Salomé II by Lovis Corinth - 1889 - 76.2 x 83.5 cm Harvard Art Museums Salomé II by Lovis Corinth - 1889 - 76.2 x 83.5 cm Harvard Art Museums

Salomé II

oil on canvas • 76.2 x 83.5 cm
  • Lovis Corinth - July 21, 1858 - July 17, 1925 Lovis Corinth 1889

Lovis Corinth was recently suggested by one of our users (thank you!) - and after reading his email I realized that we haven't featured him yet and what a shame it is!

Corinth was a German artist and writer whose mature work as a painter and printmaker realized a synthesis of impressionism and expressionism. Corinth repeatedly turned to themes of love, sexuality and death, taking inspiration from the classical subjects of Greek mythology, the Christian religion and the literary world. His uninhibited, distinct brushstrokes were initially inspired by Frans Hals and Rembrandt.

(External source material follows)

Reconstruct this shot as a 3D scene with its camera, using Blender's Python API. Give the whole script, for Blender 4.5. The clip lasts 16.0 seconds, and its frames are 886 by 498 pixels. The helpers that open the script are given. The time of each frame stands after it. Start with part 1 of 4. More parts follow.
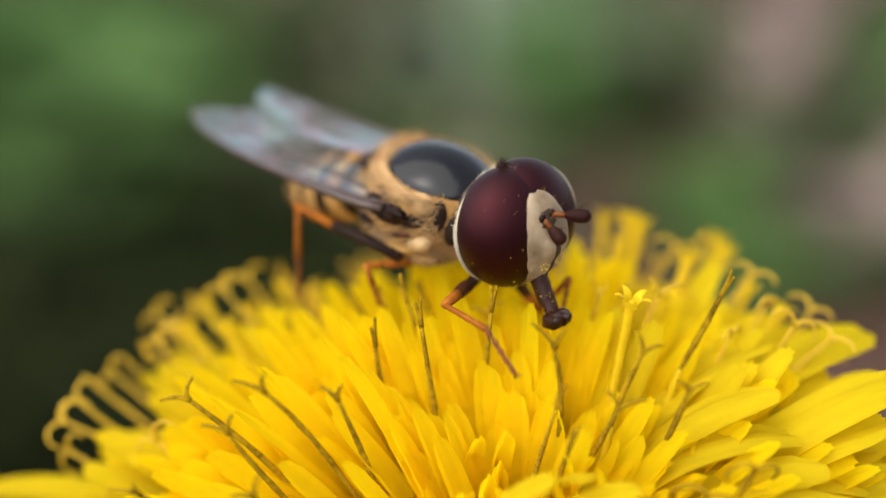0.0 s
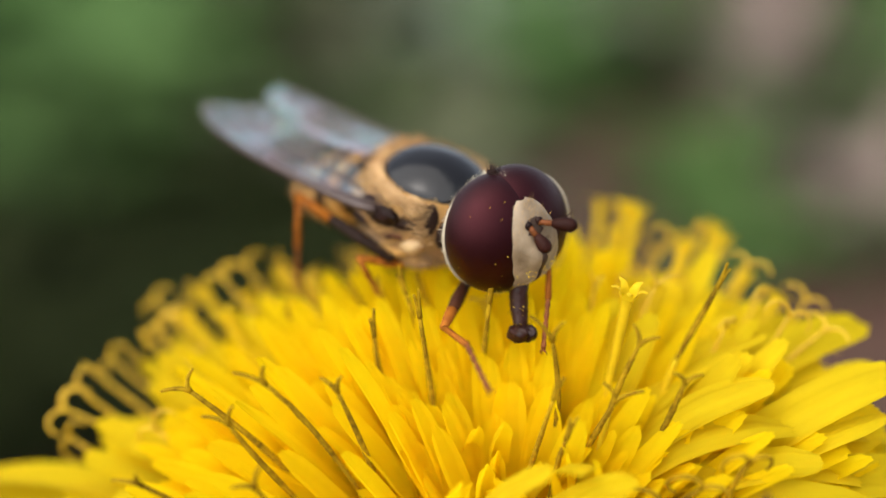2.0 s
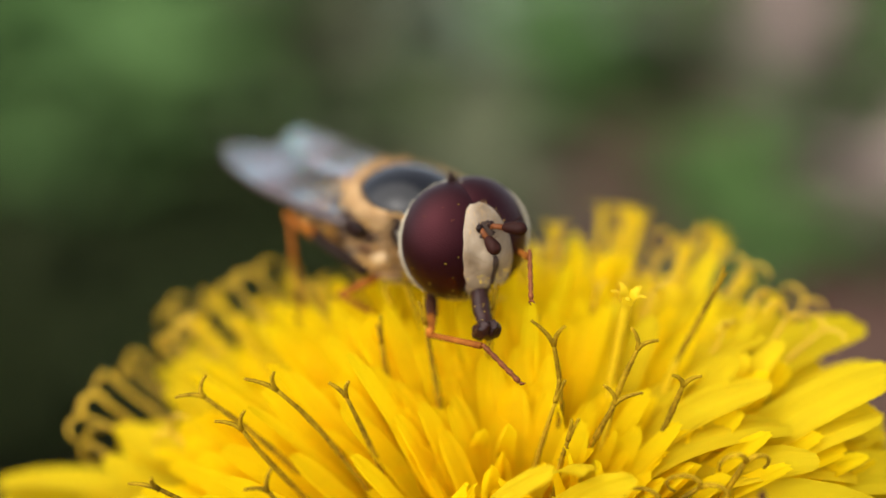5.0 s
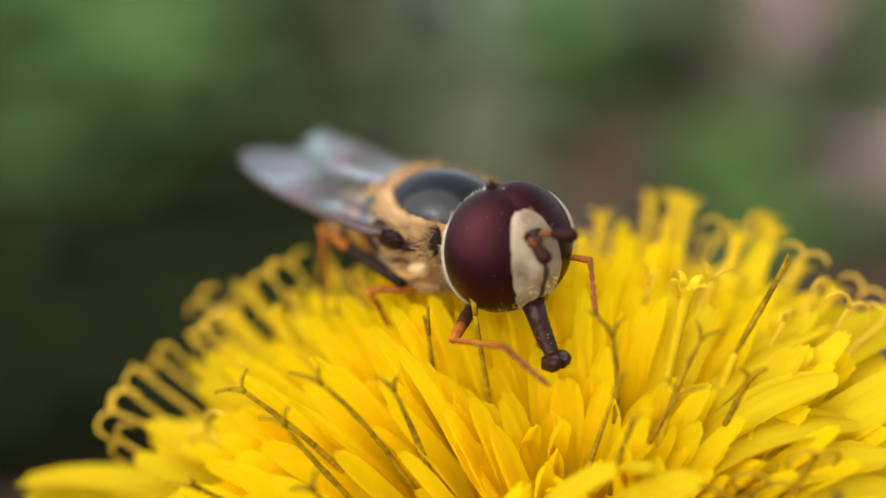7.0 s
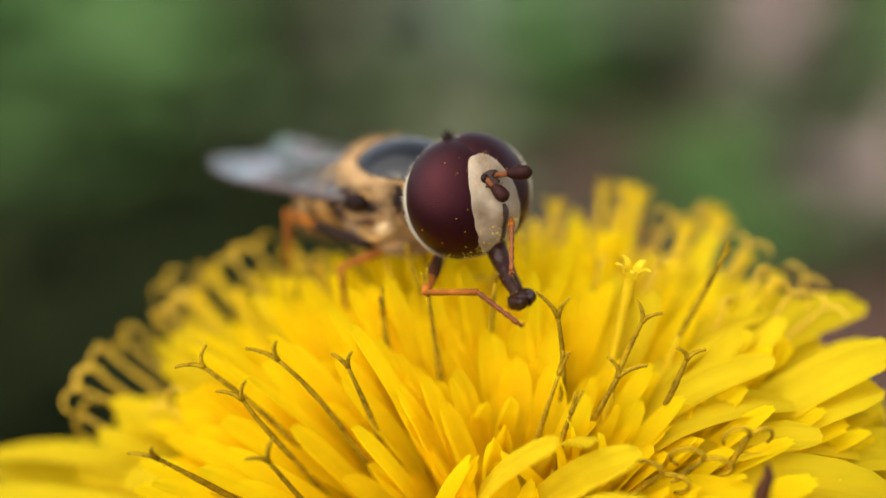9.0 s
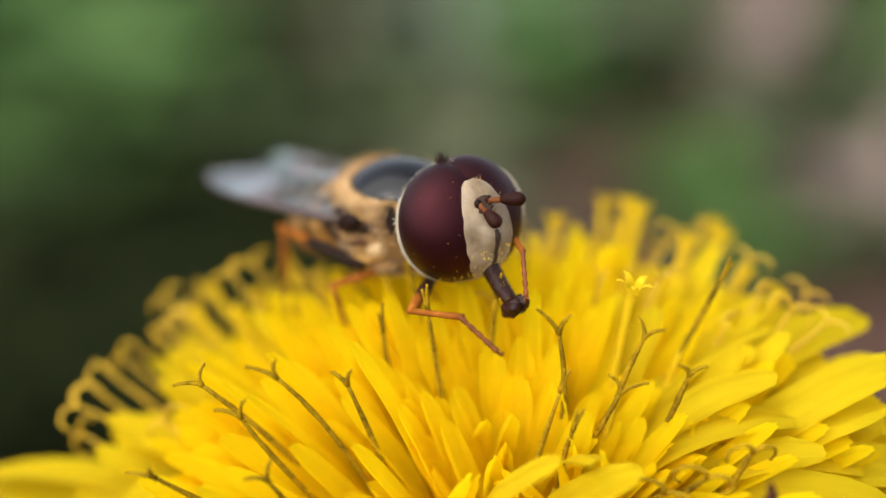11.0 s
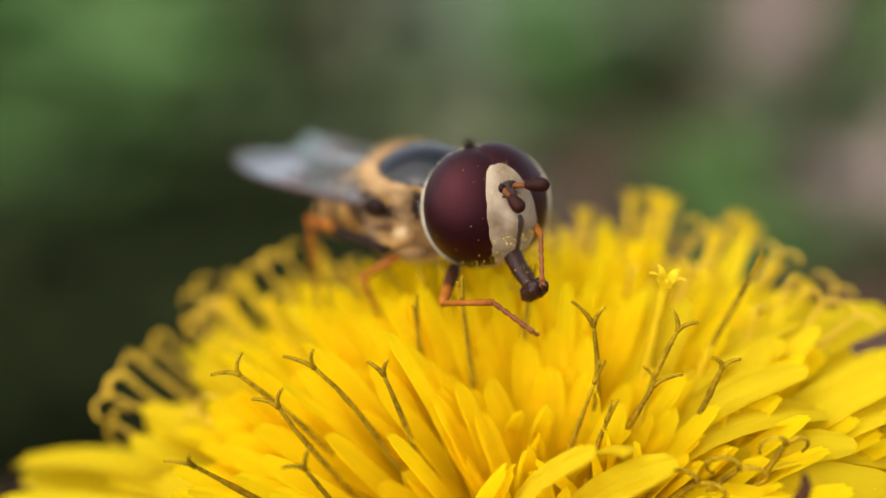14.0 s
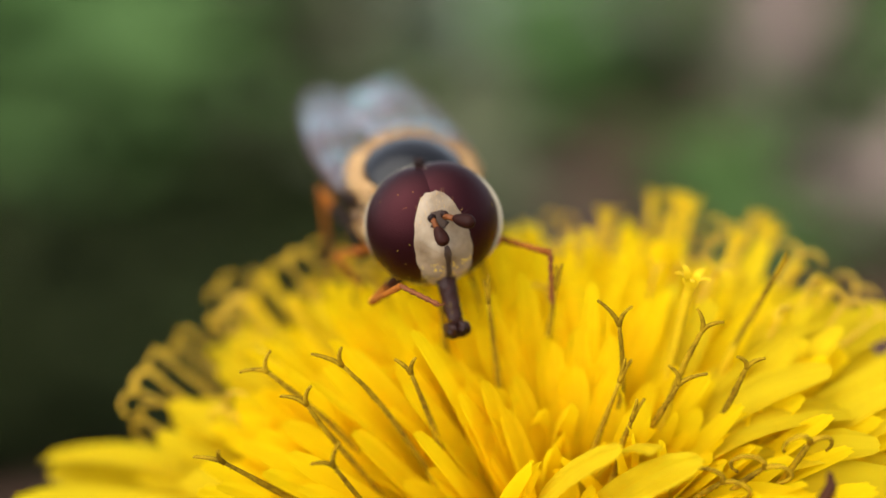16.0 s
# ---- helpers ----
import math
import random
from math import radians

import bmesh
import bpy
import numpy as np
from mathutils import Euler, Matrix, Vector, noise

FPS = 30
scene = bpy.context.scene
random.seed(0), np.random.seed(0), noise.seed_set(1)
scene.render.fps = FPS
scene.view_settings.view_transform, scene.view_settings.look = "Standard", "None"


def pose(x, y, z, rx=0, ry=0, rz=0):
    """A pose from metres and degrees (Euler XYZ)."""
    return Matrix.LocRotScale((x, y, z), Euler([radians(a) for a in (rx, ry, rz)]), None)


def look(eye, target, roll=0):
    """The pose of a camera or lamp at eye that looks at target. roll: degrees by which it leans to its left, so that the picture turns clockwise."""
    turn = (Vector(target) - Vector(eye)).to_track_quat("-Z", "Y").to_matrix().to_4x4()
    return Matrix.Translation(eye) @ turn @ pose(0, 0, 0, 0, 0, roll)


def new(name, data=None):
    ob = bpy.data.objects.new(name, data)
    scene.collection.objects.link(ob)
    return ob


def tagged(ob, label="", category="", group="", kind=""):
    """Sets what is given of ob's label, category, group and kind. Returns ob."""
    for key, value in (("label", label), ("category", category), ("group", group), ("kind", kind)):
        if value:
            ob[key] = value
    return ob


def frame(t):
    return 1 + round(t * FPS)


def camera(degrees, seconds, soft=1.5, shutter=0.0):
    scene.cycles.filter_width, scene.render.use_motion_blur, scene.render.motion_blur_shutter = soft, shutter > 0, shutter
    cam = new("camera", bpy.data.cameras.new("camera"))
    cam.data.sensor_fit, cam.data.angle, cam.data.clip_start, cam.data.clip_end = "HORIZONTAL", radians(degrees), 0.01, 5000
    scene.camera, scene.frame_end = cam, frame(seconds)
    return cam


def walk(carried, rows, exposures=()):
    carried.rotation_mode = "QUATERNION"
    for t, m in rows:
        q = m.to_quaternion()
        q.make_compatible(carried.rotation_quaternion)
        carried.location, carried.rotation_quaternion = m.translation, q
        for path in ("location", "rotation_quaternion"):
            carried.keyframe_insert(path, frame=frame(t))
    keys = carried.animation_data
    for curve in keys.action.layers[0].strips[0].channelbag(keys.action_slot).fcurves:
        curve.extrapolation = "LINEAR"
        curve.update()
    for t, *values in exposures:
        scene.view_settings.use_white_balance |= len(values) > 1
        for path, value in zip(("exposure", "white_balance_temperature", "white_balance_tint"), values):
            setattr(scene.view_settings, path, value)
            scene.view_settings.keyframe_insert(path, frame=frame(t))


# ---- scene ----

Here Corinth depicts Salomé, the biblical temptress who danced so seductively for King Herod that he granted her malicious request for the head of John the Baptist. One contemporary critic described Corinth's depiction of the grotesquely made-up Salomé opening the eyelids of the severed head as particularly perverse. The rejection of the canvas by the Munich Secession in 1900, and its acceptance by the more progressive Berlin Secession that same year, was one reason why Corinth abandoned Munich for Berlin in 1902.